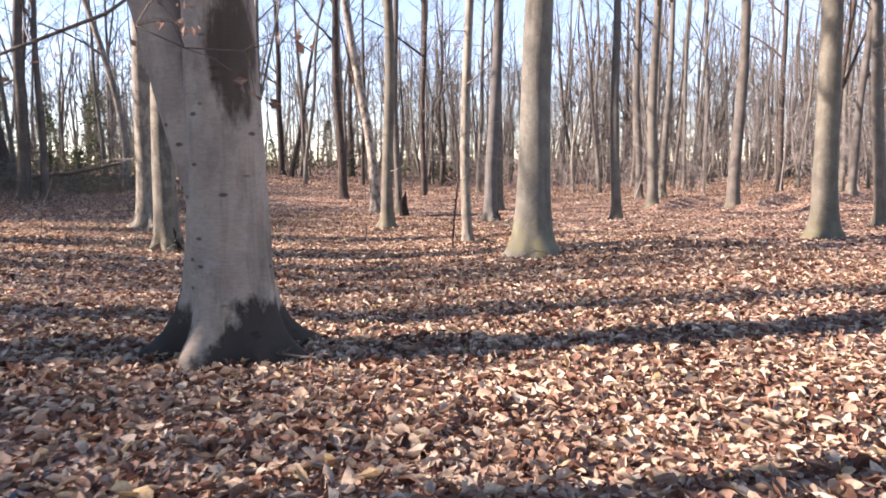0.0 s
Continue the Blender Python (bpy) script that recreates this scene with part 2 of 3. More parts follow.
def spread(lo, hi, step, far):
    a = list(np.arange(lo, hi + step / 2, step))
    s, left, right = step, [], []
    p, q = lo, hi
    while p > -far:
        s *= 1.35
        p, q = p - s, q + s
        left.append(p)
        right.append(q)
    return left[::-1] + a + right


def build_ground():
    xs, ys = spread(-14, 28, 0.2, 900), spread(-2, 47, 0.2, 900)
    verts = [(x, y, ground_z(x, y)) for y in ys for x in xs]
    n = len(xs)
    faces = [(j * n + i, j * n + i + 1, (j + 1) * n + i + 1, (j + 1) * n + i) for j in range(len(ys) - 1) for i in range(n - 1)]
    return tagged(mesh_object("ground", verts, faces, MOULD), "forest floor of brown leaf mould, gently hollow", "ground", kind="structure")


ground = build_ground()


# ---- trees ----
def tube(V, F, pts, radii, sides):
    """A tapering tube along pts, closed to a point at its end."""
    first = len(V)
    for i, (p, r) in enumerate(zip(pts, radii)):
        d = (pts[min(i + 1, len(pts) - 1)] - pts[max(i - 1, 0)]).normalized()
        a = d.orthogonal().normalized()
        b = d.cross(a)
        for k in range(sides):
            w = 2 * math.pi * k / sides
            V.append(tuple(p + (a * math.cos(w) + b * math.sin(w)) * r))
    for i in range(len(pts) - 1):
        for k in range(sides):
            a, b = first + i * sides + k, first + i * sides + (k + 1) % sides
            F.append((a, b, b + sides, a + sides))


def grow(rng, V, F, start, way, length, r, level, leaves=None):
    """A limb with its side branches; level 0 is a twig."""
    steps = (2, 4, 6)[level]
    sides = (3, 4, 6)[level]
    pts, p, d = [start.copy()], start.copy(), way.normalized()
    for i in range(steps):
        d = (d + Vector((rng.uniform(-1, 1), rng.uniform(-1, 1), rng.uniform(-0.6, 1.0))) * 0.22).normalized()
        p = p + d * (length / steps)
        pts.append(p.copy())
    tube(V, F, pts, [r * (1 - 0.88 * i / steps) for i in range(steps + 1)], sides)
    if leaves is not None and level == 0:
        leaves.append(pts[-1])
        leaves.append(pts[-2])
    if level:
        for k in range((0, 5, 6)[level]):
            i = rng.randint(1, steps)
            a = rng.uniform(0, 2 * math.pi)
            o = d.orthogonal().normalized()
            side = (o * math.cos(a) + d.cross(o) * math.sin(a)) * rng.uniform(0.6, 1.1) + d
            side.z += 0.15
            grow(rng, V, F, pts[i], side, length * rng.uniform(0.35, 0.6), max(0.006, r * 0.45 * (1.1 - i / steps)), level - 1, leaves)


def stem_line(height, lean, bend, rng, steps, sway=1.0):
    """Centres of a trunk from its foot up, dense near the ground."""
    ph, amp = rng.uniform(0, 6.28), rng.uniform(0.04, 0.10) * sway
    out = []
    for i in range(steps + 1):
        h = height * (i / steps) ** 1.9
        wob = amp * math.sin(h * 0.55 + ph) - amp * math.sin(ph)
        out.append(Vector((lean[0] * h + bend[0] * h * h + wob, lean[1] * h + bend[1] * h * h + 0.6 * wob, h - 0.14)))
    return out


def trunk_mesh(V, F, line, r, height, rng, flare, lobes, sides, fluting=1.0, taper=0.62):
    ph = rng.uniform(0, 6.28)
    ph2 = rng.uniform(0, 6.28)
    seed = rng.uniform(0, 50)
    first = len(V)
    for c in line:
        h = max(0.0, c.z)
        rad = r * (1 - taper * min(1, h / height))
        for k in range(sides):
            w = 2 * math.pi * k / sides
            root = 0.55 + fluting * (0.45 * math.cos(lobes * w + ph) + 0.25 * math.cos((lobes + 2) * w + ph2))
            q = rad + flare * r * (0.9 * math.exp(-h / (0.55 * r + 0.07)) * root + 0.28 * math.exp(-h / (3.2 * r)))
            q *= 1 + 0.05 * noise.noise((3 * math.cos(w), 3 * math.sin(w), h * 0.9 + seed)) + 0.018 * noise.noise((9 * math.cos(w), 9 * math.sin(w), h * 5 + seed))
            V.append((c.x + q * math.cos(w), c.y + q * math.sin(w), c.z))
    for i in range(len(line) - 1):
        for k in range(sides):
            a, b = first + i * sides + k, first + i * sides + (k + 1) % sides
            F.append((a, b, b + sides, a + sides))


def leaf_faces(V, F, p, rng, size):
    """One folded leaf that hangs from p."""
    d = Vector((rng.uniform(-1, 1), rng.uniform(-1, 1), rng.uniform(-1.2, 0.2))).normalized()
    s = d.orthogonal().normalized()
    s = (s * math.cos(rng.uniform(0, 6)) + d.cross(s) * math.sin(rng.uniform(0, 6))).normalized() * size * 0.3
    u = d.cross(s) * 0.4
    i = len(V)
    for q in (p, p + d * size * 0.5 + s + u, p + d * size, p + d * size * 0.5 - s + u, p + d * size * 0.5):
        V.append(tuple(q))
    F.extend([(i, i + 4, i + 1), (i + 1, i + 4, i + 2), (i, i + 3, i + 4), (i + 3, i + 2, i + 4)])


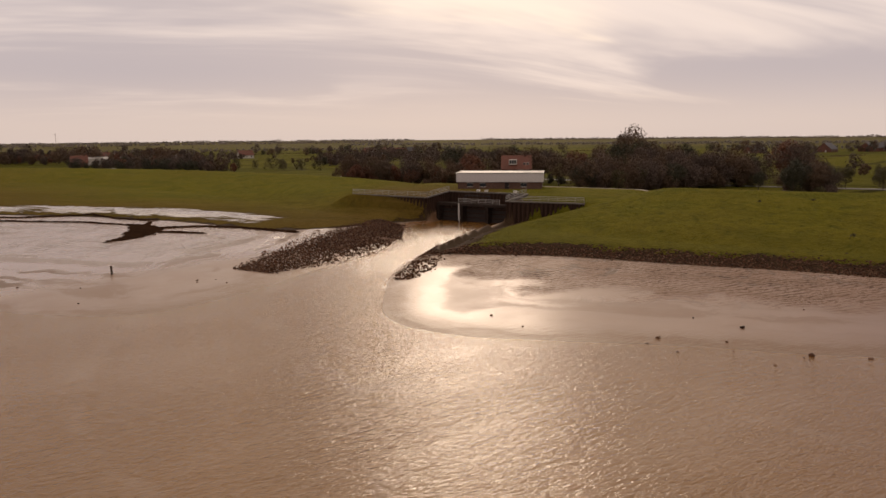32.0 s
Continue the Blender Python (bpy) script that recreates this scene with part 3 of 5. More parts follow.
# ---- many small pieces ----
def rock_shapes(count, seed):
    """Angular stones, each of some twenty faces."""
    rng = random.Random(seed)
    out = []
    for _ in range(count):
        b = bmesh.new()
        bmesh.ops.create_icosphere(b, subdivisions=1, radius=0.5)
        sx, sy, sz = rng.uniform(0.8, 1.35), rng.uniform(0.7, 1.1), rng.uniform(0.5, 0.8)
        for v in b.verts:
            k = rng.uniform(0.72, 1.2)
            v.co = (v.co.x * sx * k, v.co.y * sy * k, v.co.z * sz * k)
        b.verts.index_update()
        out.append((np.array([v.co[:] for v in b.verts]), [[v.index for v in f.verts] for f in b.faces]))
        b.free()
    return out


STONES = rock_shapes(10, 4)
STONE_MESH = [mesh_from("stone", v, f, ROCK) for v, f in STONES]


def rubble(name, spots, seed, mat=ROCKS):
    """One mesh of many stones; spots: x, y, z, size."""
    rng = np.random.RandomState(seed)
    vs, fs, n = [], [], 0
    for x, y, z, s in spots:
        v, f = STONES[rng.randint(len(STONES))]
        a, b = rng.uniform(0, 6.283), rng.uniform(-0.5, 0.5)
        ca, sa, cb, sb = math.cos(a), math.sin(a), math.cos(b), math.sin(b)
        m = np.array([[ca, -sa * cb, sa * sb], [sa, ca * cb, -ca * sb], [0, sb, cb]])
        vs.append(v @ m.T * s + (x, y, z))
        fs.extend([[i + n for i in g] for g in f])
        n += len(v)
    return mesh_from(name, np.vstack(vs), fs, mat)


def lay_stones(owner, spots, singles, seed, label):
    """The first spots become stones of their own, the others one part."""
    rng = random.Random(seed)
    inv = owner.matrix_basis.inverted()
    for x, y, z, s in spots[:singles]:
        o = new("stone", rng.choice(STONE_MESH))
        o.parent = owner
        o.matrix_basis = inv @ pose(x, y, z, rng.uniform(-25, 25), rng.uniform(-25, 25), rng.uniform(0, 360)) @ Matrix.Diagonal((s, s, s, 1))
    if len(spots) > singles:
        me = rubble("rubble", spots[singles:], seed)
        me.transform(inv)
        tagged(part("rubble", me, None, owner), label, kind="stuff")


def leaves(name, centres, sizes, mat, seed, out=None):
    """Many small leaf clumps: bent four-sided blades, facing outwards where the crown's faces are given."""
    rng = np.random.RandomState(seed)
    n = len(centres)
    nn = rng.normal(size=(n, 3))
    nn /= np.linalg.norm(nn, axis=1)[:, None]
    if out is not None:
        nn = nn * 0.5 + out
        nn /= np.linalg.norm(nn, axis=1)[:, None] + 1e-9
    u = np.cross(nn, rng.normal(size=(n, 3)))
    u /= np.linalg.norm(u, axis=1)[:, None]
    w = np.cross(nn, u)
    s = np.asarray(sizes)[:, None]
    k = rng.uniform(0.6, 1.3, (n, 4))
    c = np.asarray(centres)
    p = [c + u * s * k[:, :1], c + w * s * k[:, 1:2] + nn * s * 0.3, c - u * s * k[:, 2:3], c - w * s * k[:, 3:] - nn * s * 0.3]
    v = np.stack(p, 1).reshape(-1, 3)
    me = bpy.data.meshes.new(name)
    me.vertices.add(4 * n)
    me.vertices.foreach_set("co", v.ravel())
    me.loops.add(4 * n)
    me.loops.foreach_set("vertex_index", np.arange(4 * n))
    me.polygons.add(n)
    me.polygons.foreach_set("loop_start", np.arange(n) * 4)
    me.update()
    me.materials.append(mat)
    return me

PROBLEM
Leave out any pictures and return exactly the lines from the beginning of the data through the line with "return left[::-1] + a + right", inclusive.

RESPONSE BELOW
0.0 s
Continue the Blender Python (bpy) script that recreates this scene with part 2 of 3. More parts follow.
def spread(lo, hi, step, far):
    a = list(np.arange(lo, hi + step / 2, step))
    s, left, right = step, [], []
    p, q = lo, hi
    while p > -far:
        s *= 1.35
        p, q = p - s, q + s
        left.append(p)
        right.append(q)
    return left[::-1] + a + right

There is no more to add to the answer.